While we’ll watch the Vogue proceedings with interest, we wouldn’t be surprised if it ends with a whimper (confidential settlement) rather than a bang (damages to the tune of US$4m at minimum).

The IP issues


The complaint filed by Conde Nast in the US District Court Southern District of New York alleges trademark infringement/counterfeiting, false designation of origin, unfair competition, dilution, false advertising and violation of the New York General Business Law.

If the matter were heard here in Australia, the odds would be firmly against Drake and 21 Savage. (Really resisting the urge to quote a lyric right now.) Condé Nast could bring tandem actions for passing off, misleading or deceptive conduct, false representations (rough equivalents to unfair competition and false advertising), trade mark infringement and copyright infringement.

Passing off and misleading or deceptive conduct

To establish passing off and misleading or deceptive conduct, Condé Nast would need to prove that the rappers’ conduct misled the public into assuming that they actually appeared in Vogue magazine. It would also argue that the “counterfeit” issues were calculated to, and did, cause consumers to assume that the publication had selected – and in so doing endorsed – the artists for profiling. Seeing as the Vogue stunt was calculated to deceive, these would be straightforward arguments to run. The rappers would likely argue that any confusion was temporary, and was dispelled well before consumers actually purchased Her Loss. But that’s a shaky argument: a long line of Australian case law confirms that consumer confusion need not subsist at point of purchase.
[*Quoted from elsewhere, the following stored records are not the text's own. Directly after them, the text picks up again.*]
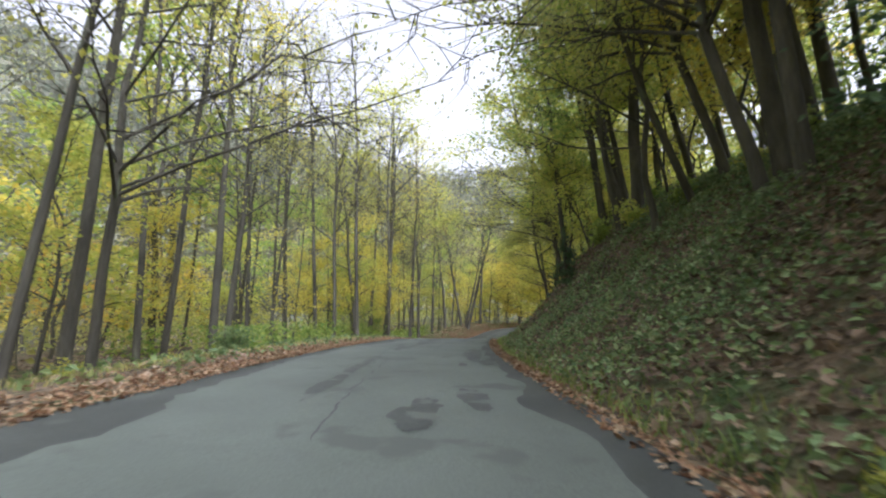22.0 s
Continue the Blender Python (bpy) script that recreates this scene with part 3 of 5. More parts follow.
# long dark streaks in the wheel tracks: places along each, and a width
STREAKS_LATE = [
    ([(112.6, 0.3), (115.0, 0.35), (118.6, 0.5)], 0.3), ([(115.6, 0.75), (117.2, 0.8)], 0.2),
    ([(44.0, -0.45), (46.0, -0.42)], 0.2), ([(44.6, 0.55), (46.2, 0.6)], 0.22), ([(48.0, -0.5), (52.5, -0.4)], 0.25),
    ([(145.4, -0.85), (147.2, -0.85), (148.6, -0.7)], 0.36), ([(148.6, -0.7), (151.2, -0.7)], 0.5), ([(145.2, -0.55), (148.0, -0.32)], 0.2), ([(151.6, -0.9), (156.4, -1.1)], 0.3),
    ([(169.4, -0.25), (172.6, -0.08), (173.8, -0.28)], 0.34), ([(174.2, -0.33), (176.4, -0.26), (178.5, -0.1), (180.4, 0.12)], 0.2), ([(177.0, -0.02), (180.2, 0.2)], 0.3), ([(174.9, 0.1), (177.0, 0.27)], 0.22), ([(169.8, 1.0), (171.6, 0.92), (173.6, 0.85)], 0.27), ([(174.9, 0.68), (176.9, 0.83), (178.8, 0.68), (182.0, 0.9)], 0.24),
]
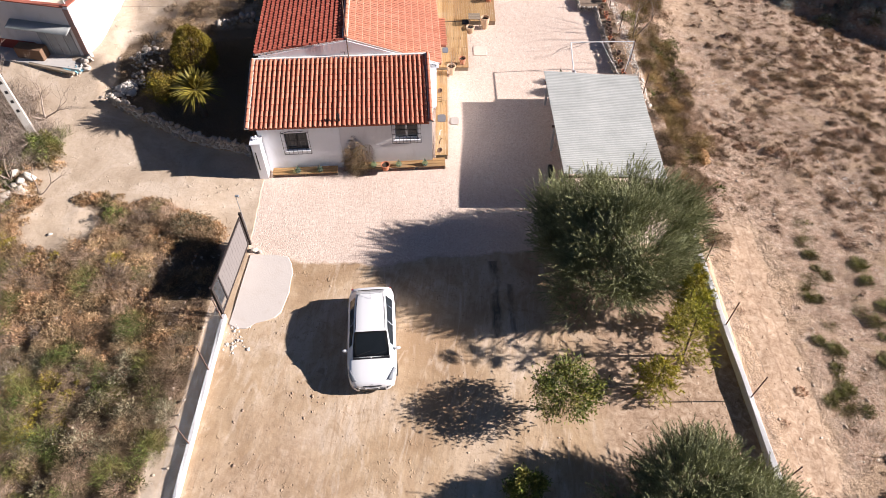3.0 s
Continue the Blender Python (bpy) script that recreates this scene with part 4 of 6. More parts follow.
def bush(rng, kind, r, h, fine=1.0):
    """Quads of one bush standing at the origin."""
    if kind == "leafy":
        n = int(430 * (r / 0.5) ** 1.6 * fine)
        p, u = dome_points(rng, n, r, h)
        w = u + rng.normal(size=p.shape) * 0.5 + [0, 0, 0.35]
        return leaf_quads(rng, p * 0.92, w, rng.uniform(0.06, 0.125, n), rng.uniform(0.025, 0.05, n))
    if kind == "feather":
        n = int(520 * (r / 0.5) ** 1.5 * fine)
        p, u = dome_points(rng, n, r, h, 0.15)
        w = u * [0.8, 0.8, 0.5] + [0, 0, 0.55] + rng.normal(size=p.shape) * 0.45
        return leaf_quads(rng, p * 0.85, w, rng.uniform(0.08, 0.22, n) * (0.7 + 0.5 * r), rng.uniform(0.009, 0.018, n), True)
    if kind == "grass":
        n = int(190 * (r / 0.4) ** 1.5 * fine)
        a = rng.uniform(0, math.tau, n)
        k = rng.random(n) ** 0.5
        p = np.stack([np.cos(a) * k * r, np.sin(a) * k * r * 0.8, np.zeros(n)], 1)
        w = np.stack([np.cos(a) * k * 0.5, np.sin(a) * k * 0.5, np.full(n, 0.8)], 1) + rng.normal(size=(n, 3)) * 0.5
        w[:, 2] = np.abs(w[:, 2])
        return leaf_quads(rng, p, w, h * rng.uniform(0.35, 1.0, n) * (1.1 - 0.5 * k), rng.uniform(0.010, 0.022, n), True)
    if kind == "straw":
        n = int(470 * (r / 0.5) ** 1.4 * fine)
        p, u = dome_points(rng, n, r, h, 0.2)
        lay = unit(rng.normal(size=3) * [1, 1, 0.2])
        w = u * [1, 1, 0.4] + lay * 0.7 + [0, 0, 0.25] + rng.normal(size=p.shape) * 0.4
        return leaf_quads(rng, p * 0.8, w, rng.uniform(0.13, 0.38, n) * (0.6 + 0.6 * r), rng.uniform(0.007, 0.014, n), True)
    n = int(60 * (r / 0.5) ** 1.2 * fine)   # bare twigs
    a = rng.uniform(0, math.tau, n)
    k = rng.random(n)
    foot = np.stack([np.cos(a) * k * r * 0.5, np.sin(a) * k * r * 0.5, np.zeros(n)], 1)
    w = np.stack([np.cos(a) * k, np.sin(a) * k, rng.uniform(0.3, 1.0, n)], 1) + rng.normal(size=(n, 3)) * 0.35
    w[:, 2] = np.abs(w[:, 2]) + 0.1
    st = leaf_quads(rng, foot, w, h * rng.uniform(0.5, 1.0, n), 0.013, True)
    m = n * 4
    b = np.repeat(foot, 4, 0) + np.repeat(unit(w), 4, 0) * (rng.uniform(0.2, 0.9, m) * h * 0.75)[:, None]
    ww = np.repeat(unit(w), 4, 0) + rng.normal(size=(m, 3)) * 0.8
    return np.concatenate([st, leaf_quads(rng, b, ww, h * rng.uniform(0.15, 0.4, m), 0.009, True)])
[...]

Drake and 21 Savage weren’t just being cheeky. As world-famous rappers, they’ve got the funds, PR firepower and (should they require it) legal resources to launch promotional material that cuts through and complies.

Trade mark infringement

To establish trade mark infringement, Condé Nast would probably rely on this Australian trade mark registration for VOGUE (stylised) which covers PR, endorsement, entertainment, publishing and music-related services, and this registration which (arguably) covers downloadable musical recordings. Given that the rappers were using the VOGUE brand to promote their album, we’re talking use of an identical mark in relation to identical goods and services: straight up trade mark infringement. The rappers might seek to attack Condé Nast’s earlier registration for non-use, but the Registrar has a broad discretion to preserve an unused registration: with VOGUE being a household name, the rappers’ “unclean hands” would probably be determinative. Even if Condé Nast’s registration were pruned back a bit, it would still likely be preserved in respect of services that are similar to musical recordings and entertainment services.

If Condé Nast tookthe view that the rappers were also providing magazines in the course of trade (as distinct to using them purely as a vehicle to distinguish their musical entertainment services) it could also rely on this 1914 registration for VOGUE (stylised) covering magazines, which most definitely isn’t vulnerable to non-use attack.
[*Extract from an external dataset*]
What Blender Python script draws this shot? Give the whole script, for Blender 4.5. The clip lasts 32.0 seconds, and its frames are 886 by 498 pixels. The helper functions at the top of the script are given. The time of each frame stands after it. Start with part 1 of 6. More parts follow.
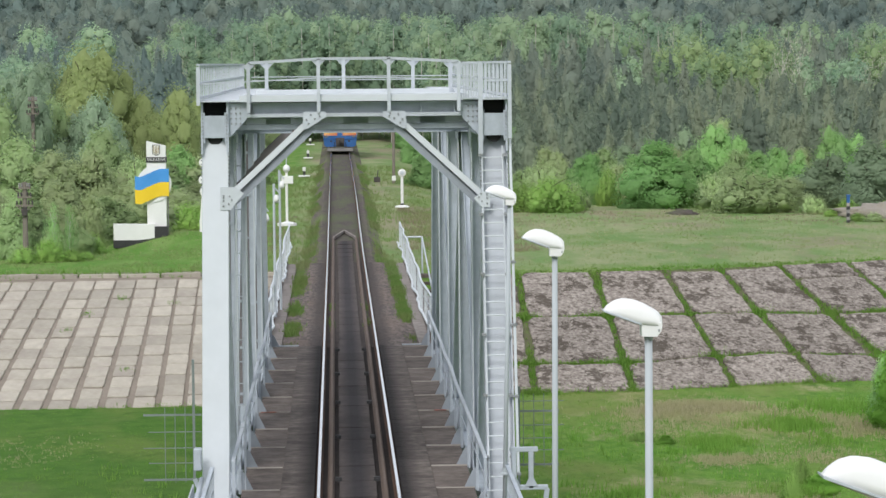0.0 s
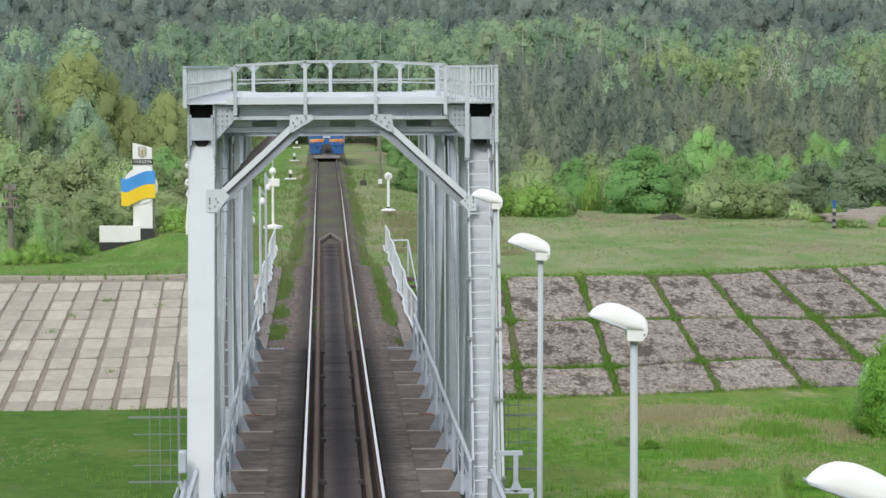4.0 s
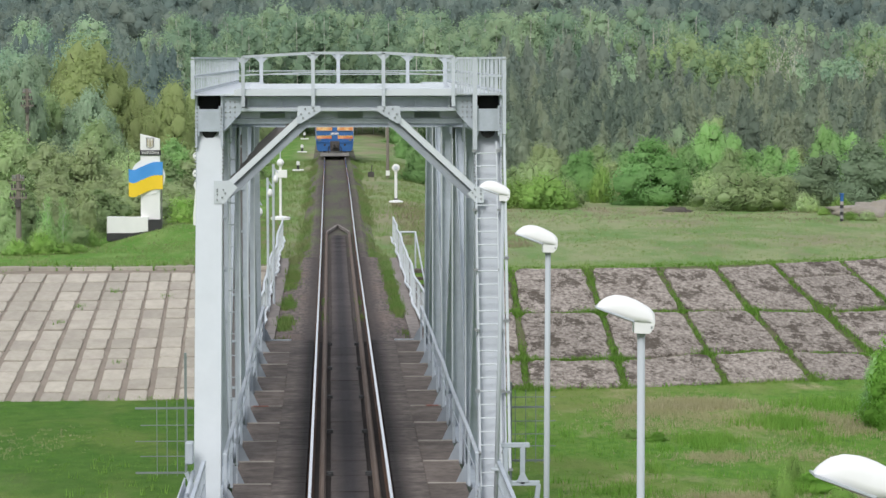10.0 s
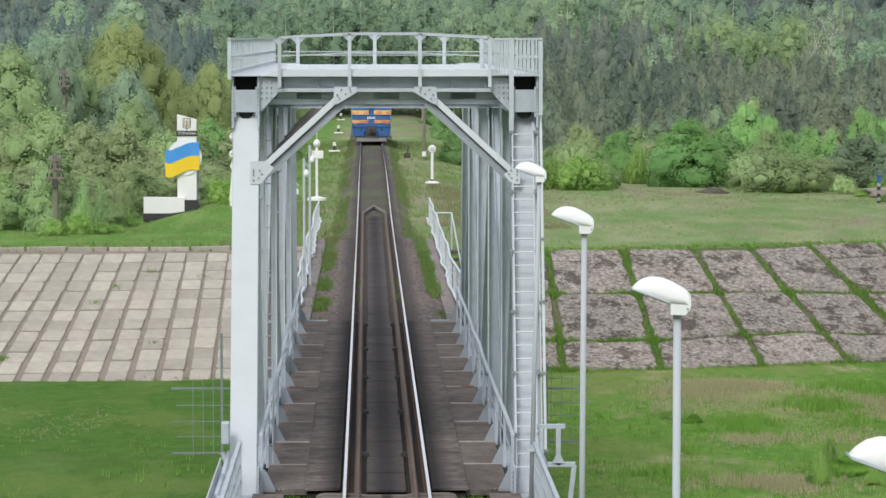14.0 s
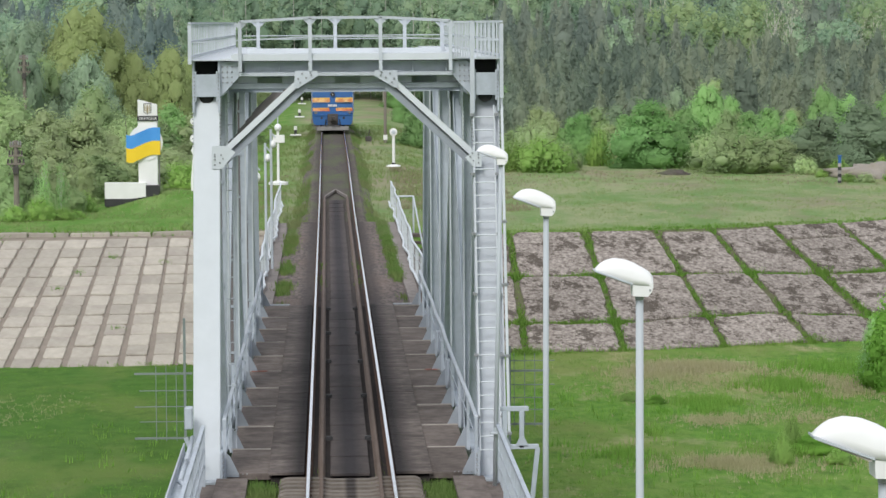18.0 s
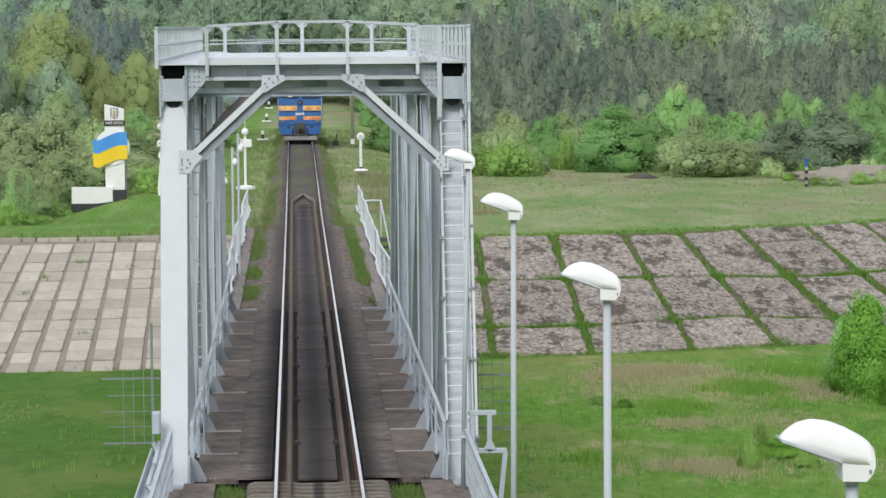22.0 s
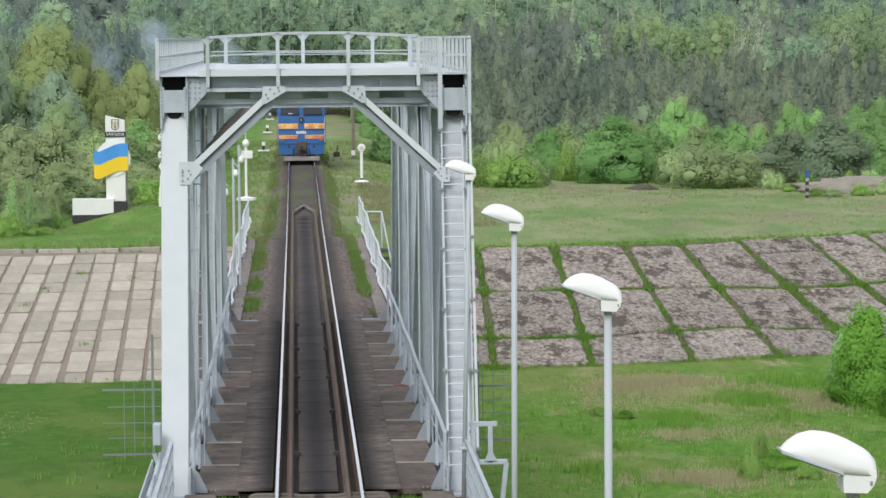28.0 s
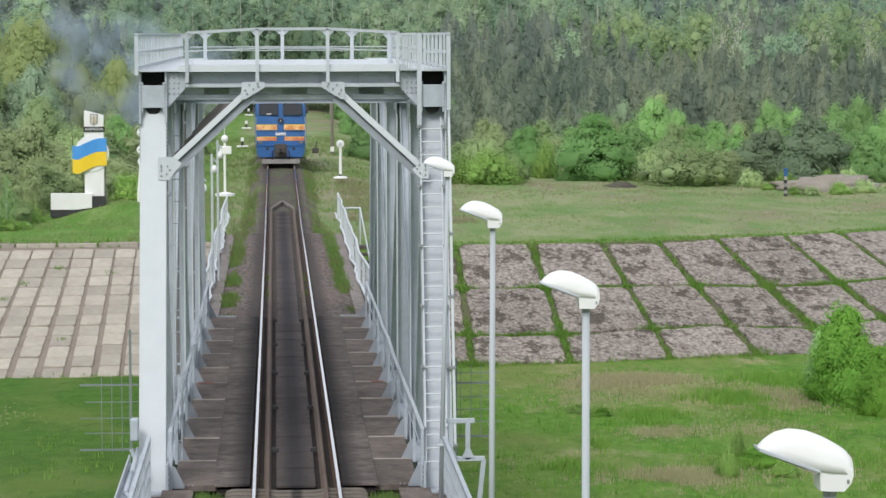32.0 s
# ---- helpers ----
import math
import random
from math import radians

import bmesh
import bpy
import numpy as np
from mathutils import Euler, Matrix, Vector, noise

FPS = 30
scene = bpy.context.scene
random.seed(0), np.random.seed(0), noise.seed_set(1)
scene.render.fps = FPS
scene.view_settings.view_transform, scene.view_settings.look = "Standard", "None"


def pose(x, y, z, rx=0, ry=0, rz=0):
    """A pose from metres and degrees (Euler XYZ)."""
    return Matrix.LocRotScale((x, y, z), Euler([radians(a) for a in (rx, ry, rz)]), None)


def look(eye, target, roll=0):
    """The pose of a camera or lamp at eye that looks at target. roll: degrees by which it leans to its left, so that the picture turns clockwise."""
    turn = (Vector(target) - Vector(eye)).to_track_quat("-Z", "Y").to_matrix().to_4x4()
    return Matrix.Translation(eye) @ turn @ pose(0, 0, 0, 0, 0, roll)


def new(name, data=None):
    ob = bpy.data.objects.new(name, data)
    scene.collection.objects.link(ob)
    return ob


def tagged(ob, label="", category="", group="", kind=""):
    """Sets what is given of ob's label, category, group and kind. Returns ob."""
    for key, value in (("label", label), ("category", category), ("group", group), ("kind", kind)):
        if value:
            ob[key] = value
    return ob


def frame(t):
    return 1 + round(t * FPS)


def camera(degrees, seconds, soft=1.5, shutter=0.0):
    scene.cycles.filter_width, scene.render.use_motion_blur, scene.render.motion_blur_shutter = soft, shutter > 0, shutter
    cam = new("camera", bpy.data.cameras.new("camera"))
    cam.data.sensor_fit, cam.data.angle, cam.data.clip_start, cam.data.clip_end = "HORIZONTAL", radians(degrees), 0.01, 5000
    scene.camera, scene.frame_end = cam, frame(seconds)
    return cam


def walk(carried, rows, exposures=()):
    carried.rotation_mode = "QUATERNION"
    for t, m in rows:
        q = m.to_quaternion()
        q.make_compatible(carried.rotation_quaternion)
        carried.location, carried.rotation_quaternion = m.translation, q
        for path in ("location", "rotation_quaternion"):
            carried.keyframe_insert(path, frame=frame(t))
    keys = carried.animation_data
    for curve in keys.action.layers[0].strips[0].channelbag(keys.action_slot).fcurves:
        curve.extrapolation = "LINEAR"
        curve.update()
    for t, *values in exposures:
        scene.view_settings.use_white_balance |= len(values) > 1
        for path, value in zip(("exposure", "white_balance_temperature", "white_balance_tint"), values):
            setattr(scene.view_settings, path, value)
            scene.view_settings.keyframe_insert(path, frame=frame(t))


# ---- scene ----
import functools

cam = camera(17.31, 32.0, soft=1.5)
EYE = (-0.37, 0.0, 8.5)
# seconds, yaw, pitch, roll: the camera hovers on one spot over the track
TURNS = [
    (0, -2.1217, -3.6674, 0.5433),
    (0.5, -2.1287, -3.5982, 0.4281),
    (1, -2.1153, -3.6546, 0.2396),
    (1.5, -2.1641, -3.6926, 0.1354),
    (2, -2.2598, -3.6454, 0.1909),
    (2.5, -2.3826, -3.6935, 0.2031),
    (4.5, -2.3763, -3.5469, 0.2243),
    (5, -2.3580, -3.4940, 0.2479),
    (5.5, -2.2847, -3.4464, 0.3640),
    (6, -2.2029, -3.4421, 0.2927),
    (6.5, -2.1329, -3.5107, 0.1828),
    (7, -2.1625, -3.5537, 0.1015),
    (7.5, -2.2456, -3.5304, 0.1637),
    (8, -2.2947, -3.5762, 0.1714),
    (8.5, -2.3155, -3.6623, 0.1539),
    (9, -2.2955, -3.7413, 0.0801),
    (9.5, -2.2695, -3.7673, 0.0376),
    (10, -2.2231, -3.7592, 0.0747),
    (10.5, -2.1463, -3.7267, 0.0848),
    (11, -2.0898, -3.7478, 0.0073),
    (11.5, -2.0292, -3.7491, -0.1226),
    (12, -1.9620, -3.7774, -0.0607),
    (12.5, -1.9036, -3.8051, 0.0390),
    (13, -1.7772, -3.8742, 0.1246),
    (13.5, -1.6209, -4.0105, 0.1154),
    (14, -1.5053, -4.1331, 0.0023),
    (14.5, -1.4792, -4.2203, -0.0324),
    (16.5, -1.6422, -4.4483, -0.0147),
    (17, -1.8580, -4.5238, 0.1190),
    (17.5, -2.0931, -4.4734, 0.1718),
    (18, -2.2823, -4.4664, 0.3816),
    (18.5, -2.4435, -4.4682, 0.4811),
    (19, -2.5810, -4.4213, 0.5409),
    (19.5, -2.6398, -4.4460, 0.6632),
    (20, -2.6988, -4.4640, 0.5598),
    (20.5, -2.7761, -4.4922, 0.4275),
    (21, -2.8311, -4.4264, 0.3102),
    (21.5, -2.9058, -4.4164, 0.3653),
    (22, -2.9307, -4.3911, 0.4557),
    (22.5, -2.8922, -4.3810, 0.5156),
    (23, -2.8823, -4.4021, 0.4046),
    (23.5, -2.8962, -4.3743, 0.3202),
    (24, -2.9672, -4.3280, 0.3085),
    (24.5, -2.9757, -4.2521, 0.3201),
    (25, -2.9367, -4.2092, 0.3097),
    (25.5, -2.8602, -4.2072, 0.1950),
    (27.5, -2.8909, -4.1267, 0.4023),
    (28, -2.9152, -4.1692, 0.4569),
    (28.5, -2.9150, -4.2071, 0.4965),
    (29, -2.9660, -4.2036, 0.4760),
    (29.5, -3.0563, -4.2355, 0.5209),
    (30, -3.1097, -4.2858, 0.4109),
    (30.5, -3.1563, -4.3426, 0.2681),
    (31, -3.1965, -4.3065, 0.0952),
    (31.5, -3.2555, -4.2739, 0.1191),
    (32, -3.3177, -4.2371, 0.1450),
]
walk(cam, [(t, pose(*EYE, 90 + pitch, roll, yaw)) for t, yaw, pitch, roll in TURNS])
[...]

Cheeky call-out to Condé Nast: to avoid the non-use risk, you should absolutely consider expanding your suite of defensive trade mark registrations. Defensive registrations are immune to non-use attack.

Copyright infringement

And then there’s copyright infringement, the darling of IP claims. The counterfeit magazines were reproductions of the October 2022 edition of Vogue. So their contents clearly infringed Condé Nast’s copyright in the underlying literary works (plus any third party copyright works e.g. advertisements).

Condé Nast might also zero in on the fake covers, arguing that the rappers infringed copyright in the layout and configuration of its iconic Vogue covers. (The Vogue Logo itself was copied too, but probably isn’t a copyright work and if it is, might be out of copyright). In Australia, a party can sue for reproduction of layout and configuration, even where specific text and pictorial elements are changed. While Condé Nast could make good this claim, it’s probably not their strongest line of attack. That’s because the look and feel of Vogue’s cover follows the golden rules of modern fashion magazine cover design: big bold masthead, main image (a photograph, mainly unobstructed), lead article title in large font and a couple of supporting article titles in smaller font situated around the main image.

Putting aside the question mark attaching to the magazine covers, Drake and 21 Savage’s conduct would certainly be actionable under Australian law.

Let’s see how they fare in the US proceedings.